[What this task involves]: Will you write out, word for word, every line from the one with "6. More parts follow." to the final line of the data below, with the pictures left out?

---------- Listed records

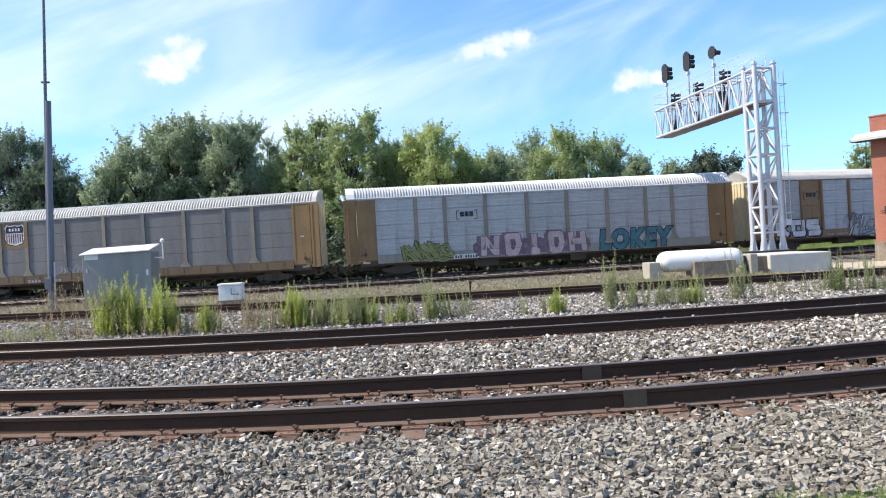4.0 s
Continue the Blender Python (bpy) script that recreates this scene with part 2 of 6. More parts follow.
def bar(bm, a, b, r, seg=6, r2=None):
    """A round bar from a to b."""
    a, b = Vector(a), Vector(b)
    d = b - a
    q = d.to_track_quat("Z", "Y").to_matrix()
    rings = []
    for p, rr in ((a, r), (b, r if r2 is None else r2)):
        rings.append([bm.verts.new(p + q @ Vector((rr * math.cos(2 * math.pi * i / seg), rr * math.sin(2 * math.pi * i / seg), 0))) for i in range(seg)])
    for i in range(seg):
        j = (i + 1) % seg
        bm.faces.new((rings[0][i], rings[0][j], rings[1][j], rings[1][i]))
    bm.faces.new(rings[0][::-1])
    bm.faces.new(rings[1])
    return bm


def lathe(bm, prof, seg=20, m=None, caps=True):
    """Turn a profile of (radius, height) about z."""
    m = m or Matrix()
    rings = [[bm.verts.new(m @ Vector((r * math.cos(2 * math.pi * i / seg), r * math.sin(2 * math.pi * i / seg), z))) for i in range(seg)] for r, z in prof]
    for a, b in zip(rings, rings[1:]):
        for i in range(seg):
            j = (i + 1) % seg
            bm.faces.new((a[i], a[j], b[j], b[i]))
    if caps:
        bm.faces.new(rings[0][::-1])
        bm.faces.new(rings[-1])
    return bm


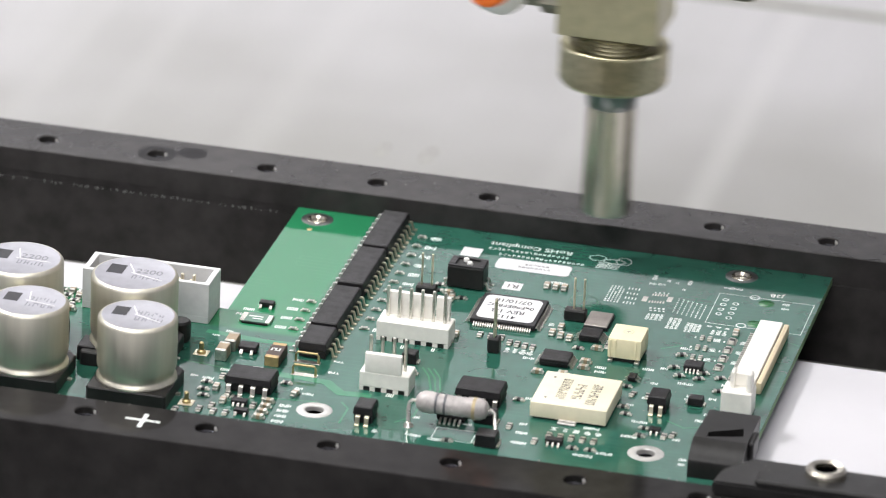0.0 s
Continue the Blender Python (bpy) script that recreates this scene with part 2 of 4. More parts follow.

--------------------

[The answer]:
Continue the Blender Python (bpy) script that recreates this scene with part 2 of 6. More parts follow.
def bar(bm, a, b, r, seg=6, r2=None):
    """A round bar from a to b."""
    a, b = Vector(a), Vector(b)
    d = b - a
    q = d.to_track_quat("Z", "Y").to_matrix()
    rings = []
    for p, rr in ((a, r), (b, r if r2 is None else r2)):
        rings.append([bm.verts.new(p + q @ Vector((rr * math.cos(2 * math.pi * i / seg), rr * math.sin(2 * math.pi * i / seg), 0))) for i in range(seg)])
    for i in range(seg):
        j = (i + 1) % seg
        bm.faces.new((rings[0][i], rings[0][j], rings[1][j], rings[1][i]))
    bm.faces.new(rings[0][::-1])
    bm.faces.new(rings[1])
    return bm


def lathe(bm, prof, seg=20, m=None, caps=True):
    """Turn a profile of (radius, height) about z."""
    m = m or Matrix()
    rings = [[bm.verts.new(m @ Vector((r * math.cos(2 * math.pi * i / seg), r * math.sin(2 * math.pi * i / seg), z))) for i in range(seg)] for r, z in prof]
    for a, b in zip(rings, rings[1:]):
        for i in range(seg):
            j = (i + 1) % seg
            bm.faces.new((a[i], a[j], b[j], b[i]))
    if caps:
        bm.faces.new(rings[0][::-1])
        bm.faces.new(rings[-1])
    return bm


0.0 s
Continue the Blender Python (bpy) script that recreates this scene with part 2 of 4. More parts follow.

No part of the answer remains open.